→ **RECORD SET**:
++++++

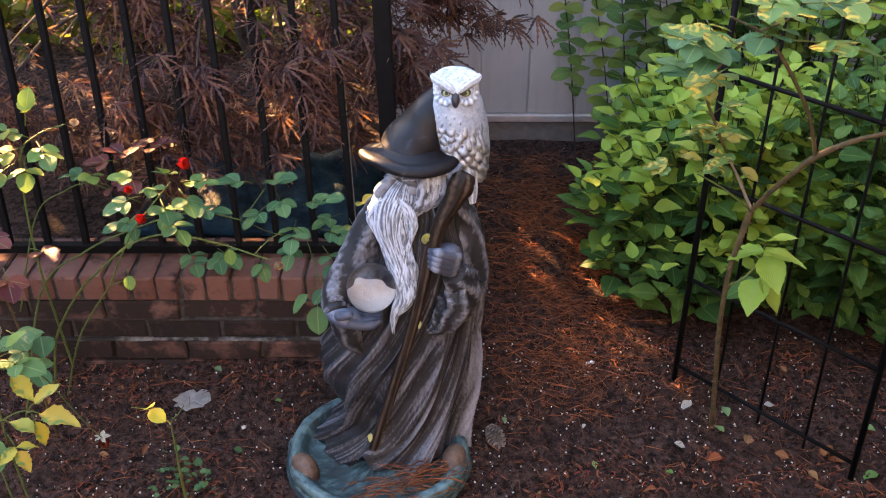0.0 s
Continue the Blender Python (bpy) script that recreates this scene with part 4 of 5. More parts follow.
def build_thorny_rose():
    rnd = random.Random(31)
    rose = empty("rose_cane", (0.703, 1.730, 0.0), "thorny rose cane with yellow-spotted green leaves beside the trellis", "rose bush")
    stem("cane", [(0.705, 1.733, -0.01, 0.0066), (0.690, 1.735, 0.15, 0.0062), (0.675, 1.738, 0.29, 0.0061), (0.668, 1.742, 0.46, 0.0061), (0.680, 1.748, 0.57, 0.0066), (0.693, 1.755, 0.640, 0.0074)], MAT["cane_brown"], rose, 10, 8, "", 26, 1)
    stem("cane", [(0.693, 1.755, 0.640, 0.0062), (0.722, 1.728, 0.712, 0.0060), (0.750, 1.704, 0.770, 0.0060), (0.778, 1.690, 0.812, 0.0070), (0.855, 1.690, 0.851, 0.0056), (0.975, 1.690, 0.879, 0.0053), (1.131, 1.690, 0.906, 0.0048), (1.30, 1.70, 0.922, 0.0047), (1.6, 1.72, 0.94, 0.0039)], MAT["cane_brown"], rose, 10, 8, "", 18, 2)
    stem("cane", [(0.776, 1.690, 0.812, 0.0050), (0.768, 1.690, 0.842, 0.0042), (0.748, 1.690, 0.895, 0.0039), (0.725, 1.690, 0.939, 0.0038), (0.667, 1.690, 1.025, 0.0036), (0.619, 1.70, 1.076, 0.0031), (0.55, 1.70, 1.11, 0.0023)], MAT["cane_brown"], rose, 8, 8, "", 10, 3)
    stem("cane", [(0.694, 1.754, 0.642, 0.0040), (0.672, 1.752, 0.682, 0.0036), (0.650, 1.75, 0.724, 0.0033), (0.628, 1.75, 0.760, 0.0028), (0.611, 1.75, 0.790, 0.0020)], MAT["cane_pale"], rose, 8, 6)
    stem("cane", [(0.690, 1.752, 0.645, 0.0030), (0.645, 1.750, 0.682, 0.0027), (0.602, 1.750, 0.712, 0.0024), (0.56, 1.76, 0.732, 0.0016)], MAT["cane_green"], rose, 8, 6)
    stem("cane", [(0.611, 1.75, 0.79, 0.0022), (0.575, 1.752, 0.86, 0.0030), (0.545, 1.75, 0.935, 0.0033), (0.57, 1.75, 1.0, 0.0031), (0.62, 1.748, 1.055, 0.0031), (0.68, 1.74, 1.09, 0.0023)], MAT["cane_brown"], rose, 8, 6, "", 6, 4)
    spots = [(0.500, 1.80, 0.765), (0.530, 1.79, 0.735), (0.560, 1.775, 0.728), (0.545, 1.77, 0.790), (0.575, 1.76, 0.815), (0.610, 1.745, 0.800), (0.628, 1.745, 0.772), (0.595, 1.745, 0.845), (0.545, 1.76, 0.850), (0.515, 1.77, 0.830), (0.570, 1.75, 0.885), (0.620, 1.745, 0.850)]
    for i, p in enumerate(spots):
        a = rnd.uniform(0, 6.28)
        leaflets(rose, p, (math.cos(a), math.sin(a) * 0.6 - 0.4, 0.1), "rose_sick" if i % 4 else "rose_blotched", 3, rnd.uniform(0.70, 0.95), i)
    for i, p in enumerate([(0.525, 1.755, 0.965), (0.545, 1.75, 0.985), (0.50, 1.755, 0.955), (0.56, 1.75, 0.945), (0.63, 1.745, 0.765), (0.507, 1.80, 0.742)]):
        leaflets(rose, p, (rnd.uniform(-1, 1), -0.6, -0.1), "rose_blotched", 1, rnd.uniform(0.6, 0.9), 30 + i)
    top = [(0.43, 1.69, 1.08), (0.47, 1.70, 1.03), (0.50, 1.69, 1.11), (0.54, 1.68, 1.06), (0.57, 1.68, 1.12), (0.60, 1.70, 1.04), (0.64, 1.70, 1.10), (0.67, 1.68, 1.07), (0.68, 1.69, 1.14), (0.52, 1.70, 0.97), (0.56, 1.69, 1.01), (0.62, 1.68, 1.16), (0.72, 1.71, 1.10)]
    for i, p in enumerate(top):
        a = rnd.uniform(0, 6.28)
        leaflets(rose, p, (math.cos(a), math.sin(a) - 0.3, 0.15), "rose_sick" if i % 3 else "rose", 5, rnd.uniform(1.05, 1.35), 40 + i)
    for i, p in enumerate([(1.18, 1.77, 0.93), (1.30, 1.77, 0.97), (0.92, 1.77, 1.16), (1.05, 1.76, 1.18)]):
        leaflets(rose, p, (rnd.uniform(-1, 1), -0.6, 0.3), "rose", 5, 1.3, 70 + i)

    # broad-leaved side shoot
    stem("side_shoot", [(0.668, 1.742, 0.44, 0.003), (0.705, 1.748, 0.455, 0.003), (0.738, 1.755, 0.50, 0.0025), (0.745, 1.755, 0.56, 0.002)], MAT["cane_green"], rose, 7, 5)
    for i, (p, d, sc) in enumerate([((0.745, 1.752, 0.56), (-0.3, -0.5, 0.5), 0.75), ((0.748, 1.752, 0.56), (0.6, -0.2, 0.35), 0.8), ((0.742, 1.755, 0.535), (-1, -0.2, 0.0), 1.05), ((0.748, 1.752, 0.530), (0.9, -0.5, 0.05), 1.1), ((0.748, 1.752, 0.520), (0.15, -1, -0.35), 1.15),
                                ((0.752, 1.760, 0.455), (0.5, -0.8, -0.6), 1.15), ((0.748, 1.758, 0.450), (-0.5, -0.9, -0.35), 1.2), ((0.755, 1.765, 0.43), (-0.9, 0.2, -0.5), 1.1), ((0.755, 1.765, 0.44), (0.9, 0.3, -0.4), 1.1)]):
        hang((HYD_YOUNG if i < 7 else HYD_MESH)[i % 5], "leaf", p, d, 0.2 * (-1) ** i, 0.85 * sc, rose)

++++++

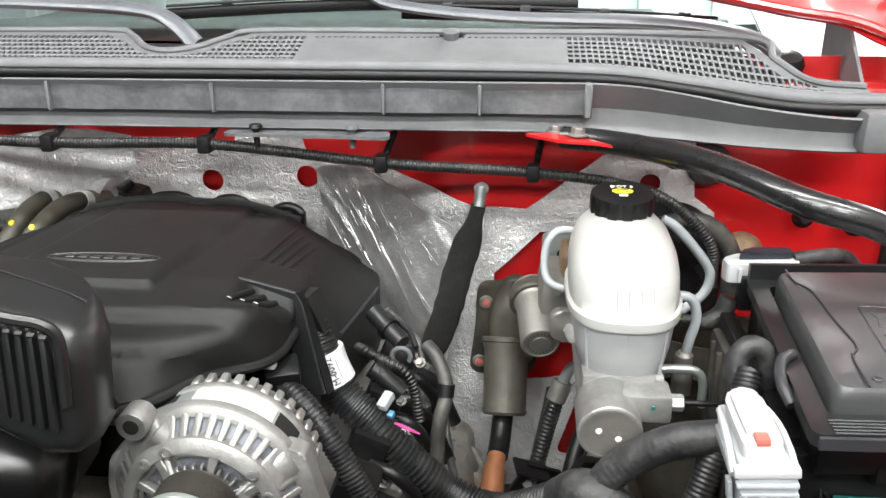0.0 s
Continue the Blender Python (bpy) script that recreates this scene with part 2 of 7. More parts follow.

++++++

→ **TASK GOAL**:
Which lines include the word "that"? List them all.

→ **RESPONSE BELOW**:
Continue the Blender Python (bpy) script that recreates this scene with part 4 of 5. More parts follow.
Continue the Blender Python (bpy) script that recreates this scene with part 2 of 7. More parts follow.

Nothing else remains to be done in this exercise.